Visible light activated coumarin photocages: an interplay between radical and organobase generation to govern thiol–ene polymerizations

Abstract

Photobase generators (PBGs) are an attractive tool for the latent and spatially governed formation of polymer networks with uniform topologies due to the anionic step-growth mechanistic pathway they unlock. Despite the significant advances made in PBG frameworks, utility in rapid, visible light driven polymer formation and associated structure–reactivity relationships remain scarce. Herein, five coumarinylmethyl PBGs bearing caged tetramethylguanidine (TMG) were synthesized and systematically examined for inducing thiol–ene polymerizations, while benchmarking against the classic ortho-nitrobenzyl (oNB) PBG framework. Quantification of photopolymerization kinetics and bond scission quantum yields with real-time Fourier transform infrared and steady-state UV-vis absorption spectroscopies revealed an increase in the disparity between CC and S–H conversion for derivatives halogenated at the 3-position. Alternatively, incorporation of a π-extended styryl moiety at the same position decreased the conversion gap and enabled uncaging with a blue LED (470 nm).

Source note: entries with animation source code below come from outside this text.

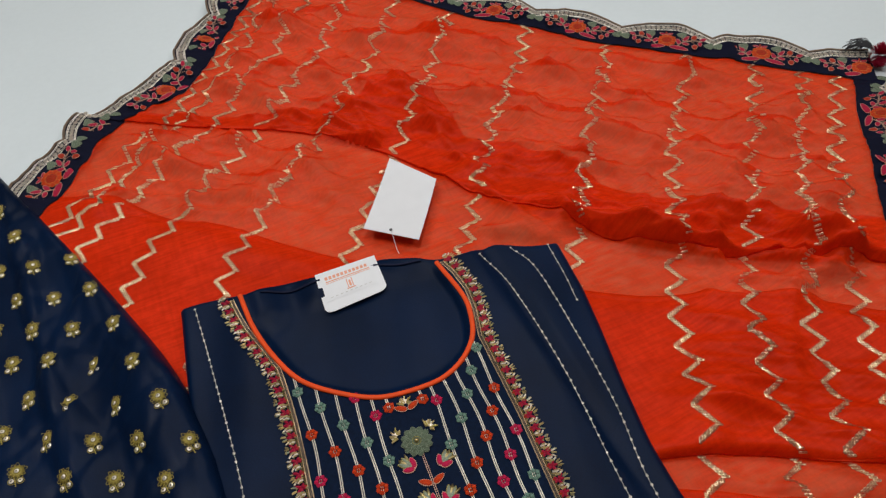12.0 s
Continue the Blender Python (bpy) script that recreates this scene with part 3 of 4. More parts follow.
# corner tassel of the dupatta
tx, ty, tz = 1.115, 0.319, 0.017
tassel = thing("tassel", (tx, ty, 0), "dark crimson pompom tassel with black strands on the table", "tassel")
ball = Build()
for i in range(900):
    d = norm(np.random.normal(0, 1, 3))
    c = np.array([tx, ty, tz])
    p0, p1 = c + d * 0.004, c + d * random.uniform(0.013, 0.0165)
    s = norm(np.cross(d, (0.3, 0.5, 0.8))) * 0.0006
    ball.add([p0 - s, p0 + s, p1 + s * 0.6, p1 - s * 0.6], [(0, 1, 2, 3)], TH_CRIMSON)
part("pompom", ball, tassel, label="dark crimson pompom")
strands = Build()
for i in range(60):
    a = random.uniform(-0.6, 0.6) + 1.75
    r = random.uniform(0.018, 0.036)
    tube(strands, smooth_curve([(tx, ty + 0.012, tz), (tx + 0.6 * r * math.cos(a), ty + 0.012 + 0.6 * r * math.sin(a), 0.020), (tx + r * math.cos(a), ty + 0.012 + r * math.sin(a), random.uniform(0.001, 0.012))], 6), 0.0004, BLACK, 3, 1.0, 0.004)
part("strand", strands, tassel, label="black thread strands")


# ---- kurta, folded ----
K_RIGHT = knots([0, 0.06, 0.13, 0.27, 0.43, 0.575, 0.74, 0.85, 1.0], [0.530, 0.549, 0.554, 0.554, 0.560, 0.571, 0.586, 0.595, 0.602])
K_LEFT = knots([0, 0.1, 0.2, 0.5, 0.85, 1.0], [0.200, 0.215, 0.218, 0.237, 0.254, 0.262])
K_BASE = knots([-0.19, -0.15, -0.12, -0.07, -0.02, 0.03, 0.10, 0.30], [0.030, 0.040, 0.045, 0.041, 0.028, 0.026, 0.026, 0.022])
K_BOTTOM = knots([0, 0.25, 0.5, 0.75, 1.0], [-0.107, -0.119, -0.131, -0.137, -0.138])
K_TOP = knots([0, 0.15, 0.27, 0.34, 0.56, 0.67, 0.85, 0.92, 1.0], [0.313, 0.304, 0.301, 0.290, 0.284, 0.262, 0.252, 0.238, 0.232])
NECK = smooth_curve([(0.312, 0.303), (0.314, 0.262), (0.322, 0.225), (0.336, 0.191), (0.360, 0.165), (0.394, 0.1445), (0.432, 0.1395), (0.460, 0.147), (0.481, 0.164), (0.4915, 0.187), (0.495, 0.212), (0.490, 0.258)], 90)


def k_edges(p):
    return K_BOTTOM(p), K_TOP(p) + 0.002 * np.sin(23 * p + 0.5)


def inside_neck(x, y):
    """How far a place lies inside the neck opening, in metres (0 outside)."""
    lx = np.interp(y, NECK[:46, 1][::-1], NECK[:46, 0][::-1])
    rx = np.interp(y, NECK[60:, 1], NECK[60:, 0])
    low = np.interp(x, NECK[:, 0], NECK[:, 1])
    d = np.minimum(np.minimum(x - lx, rx - x), y - low)
    return np.maximum(d, 0)


def kurta_z(x, y):
    x, y = np.asarray(x, float), np.asarray(y, float)
    q = np.clip((y + 0.13) / 0.41, 0, 1)
    xl, xr = K_LEFT(q), K_RIGHT(q)
    z = K_BASE(y) * (0.82 + 0.18 * ease((x - xl) / 0.05)) * (0.86 + 0.14 * ease((xr - x) / 0.06))
    seam = 0.533 + 0.0 * y
    z = z - 0.0035 * np.exp(-((x - seam - 0.006) / 0.007) ** 2) * ease((y + 0.05) / 0.08)
    z = z + 0.0009 * np.sin(38 * x + 9 * y + 1) * np.sin(16 * y + 5 * x) + 0.0007 * np.sin(90 * x - 30 * y)
    z = z - 0.0055 * ease(inside_neck(x, y) / 0.010)
    z = z + 0.004 * ease((y - 0.245) / 0.03) * ease(inside_neck(x, y) / 0.010) * (1 + 0.7 * np.sin(120 * x))
    return z


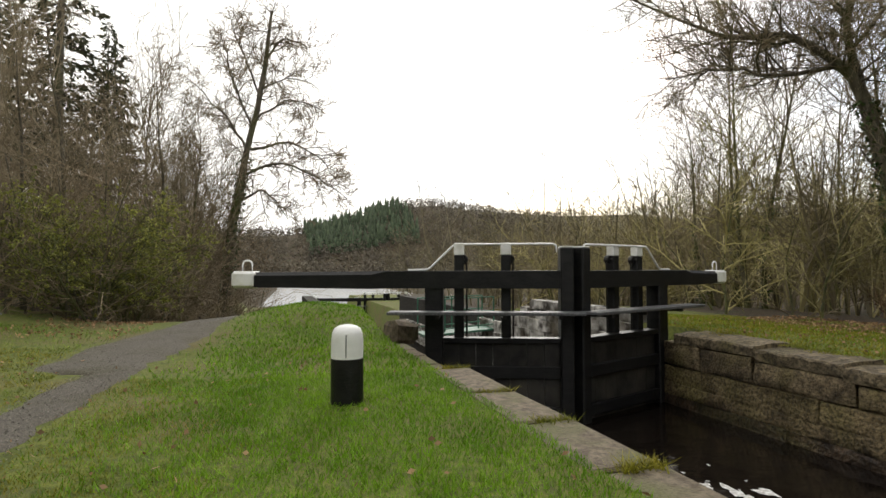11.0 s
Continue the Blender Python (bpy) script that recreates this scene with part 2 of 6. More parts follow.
class Build:
    """Collects boxes, tubes and sheets for one mesh."""
    def __init__(self):
        self.v, self.f = [], []
    def add(self, verts, faces):
        o = len(self.v)
        self.v.extend([tuple(p) for p in verts])
        self.f.extend([tuple(i + o for i in q) for q in faces])
        return self
    def box(self, x0, x1, y0, y1, z0, z1, b=0.0, m=None):
        """A box with chamfered edges of width b."""
        if b <= 0:
            vs = [(x, y, z) for x in (x0, x1) for y in (y0, y1) for z in (z0, z1)]
            fs = [(0, 1, 3, 2), (4, 6, 7, 5), (0, 4, 5, 1), (2, 3, 7, 6), (0, 2, 6, 4), (1, 5, 7, 3)]
        else:
            b = min(b, (x1 - x0) / 2.01, (y1 - y0) / 2.01, (z1 - z0) / 2.01)
            vs, idx = [], {}
            for sx in (0, 1):
                for sy in (0, 1):
                    for sz in (0, 1):
                        for a in range(3):
                            p = [x1 if sx else x0, y1 if sy else y0, z1 if sz else z0]
                            for c, s in enumerate((sx, sy, sz)):
                                if c != a:
                                    p[c] += -b if s else b
                            idx[sx, sy, sz, a] = len(vs)
                            vs.append(tuple(p))
            fs = []
            for a in range(3):
                u, w = (a + 1) % 3, (a + 2) % 3
                for s in (0, 1):
                    q = []
                    for cu, cw in ((0, 0), (1, 0), (1, 1), (0, 1)):
                        k = [0, 0, 0]
                        k[a], k[u], k[w] = s, cu, cw
                        q.append(idx[(*k, a)])
                    fs.append(tuple(q) if s else tuple(reversed(q)))
                for cu in (0, 1):
                    for cw in (0, 1):
                        k0, k1 = [0, 0, 0], [0, 0, 0]
                        k0[u] = k1[u] = cu
                        k0[w] = k1[w] = cw
                        k1[a] = 1
                        q = (idx[(*k0, u)], idx[(*k1, u)], idx[(*k1, w)], idx[(*k0, w)])
                        fs.append(q if cu == cw else tuple(reversed(q)))
            for sx in (0, 1):
                for sy in (0, 1):
                    for sz in (0, 1):
                        q = tuple(idx[sx, sy, sz, a] for a in range(3))
                        fs.append(q if (sx + sy + sz) % 2 else tuple(reversed(q)))
        if m is not None:
            vs = [tuple(m @ Vector(p)) for p in vs]
        return self.add(vs, fs)
    def tube(self, pts, radii, sides=8, cap=True):
        pts = np.asarray(pts, dtype=float)
        radii = np.broadcast_to(np.asarray(radii, dtype=float), (len(pts),))
        tang = np.gradient(pts, axis=0)
        tang /= np.linalg.norm(tang, axis=1)[:, None] + 1e-9
        mean = tang.mean(axis=0)
        ref = np.array([0, 0, 1.0]) if abs(mean[2]) < 0.75 else np.array([1.0, 0, 0])
        u = np.cross(tang, ref)
        u /= np.linalg.norm(u, axis=1)[:, None] + 1e-9
        w = np.cross(tang, u)
        ang = np.linspace(0, 2 * math.pi, sides, endpoint=False)
        ring = pts[:, None] + radii[:, None, None] * (np.cos(ang)[None, :, None] * u[:, None] + np.sin(ang)[None, :, None] * w[:, None])
        fs = []
        for i in range(len(pts) - 1):
            for j in range(sides):
                k = (j + 1) % sides
                fs.append((i * sides + j, i * sides + k, (i + 1) * sides + k, (i + 1) * sides + j))
        if cap and sides > 2:
            fs.append(tuple(reversed(range(sides))))
            fs.append(tuple(range((len(pts) - 1) * sides, len(pts) * sides)))
        return self.add(ring.reshape(-1, 3).tolist(), fs)
    def lathe(self, profile, centre=(0, 0, 0), sides=20, axis="z"):
        """A turned form from (radius, height) pairs, bottom first."""
        vs, fs, n = [], [], len(profile)
        for i in range(sides):
            a = 2 * math.pi * i / sides
            for r, h in profile:
                p = (r * math.cos(a), r * math.sin(a), h)
                if axis == "x":
                    p = (p[2], p[0], p[1])
                elif axis == "y":
                    p = (p[0], p[2], p[1])
                vs.append((p[0] + centre[0], p[1] + centre[1], p[2] + centre[2]))
        for i in range(sides):
            j = (i + 1) % sides
            for k in range(n - 1):
                q = (i * n + k, j * n + k, j * n + k + 1, i * n + k + 1)
                fs.append(q if axis != "y" else tuple(reversed(q)))
        return self.add(vs, fs)
    def mesh(self, name, material, smooth=False):
        me = bpy.data.meshes.new(name)
        me.from_pydata(self.v, [], self.f)
        me.materials.append(material)
        if smooth:
            me.polygons.foreach_set("use_smooth", [True] * len(me.polygons))
        me.update()
        return me

def thing(name, label, category, at=None, group="", kind=""):
    """An Empty at the base of a thing, to which its parts are tied."""
    ob = new(name)
    if at is not None:
        ob.matrix_basis = at if isinstance(at, Matrix) else Matrix.Translation(at)
    return tagged(ob, label, category, group, kind)

def part(name, built, material, parent=None, label="", smooth=False, place=None):
    """One mesh object under a thing or part; built is a Build, a mesh or arrays (verts, faces)."""
    if isinstance(built, Build):
        me = built.mesh(name, material, smooth)
    elif isinstance(built, tuple):
        me = fast_mesh(name, *built)
        me.materials.append(material)
        if smooth:
            me.polygons.foreach_set("use_smooth", [True] * len(me.polygons))
    else:
        me = built
    ob = new(name, me)
    if parent is not None:
        ob.parent = parent
    if place is not None:
        ob.matrix_basis = place
    return tagged(ob, label)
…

This gap was attributed to the concurrent activation of radical chain-growth and base-catalyzed step-growth mechanisms, which was tempered through the (sub-)stoichiometric addition of tetramethylpiperidinyloxy (TEMPO). These findings paint a detailed picture of PBGs for thiol–ene polymerizations that will inform the selection and optimization of future light-activated catalysts and enable advanced manufacturing of tailored soft materials.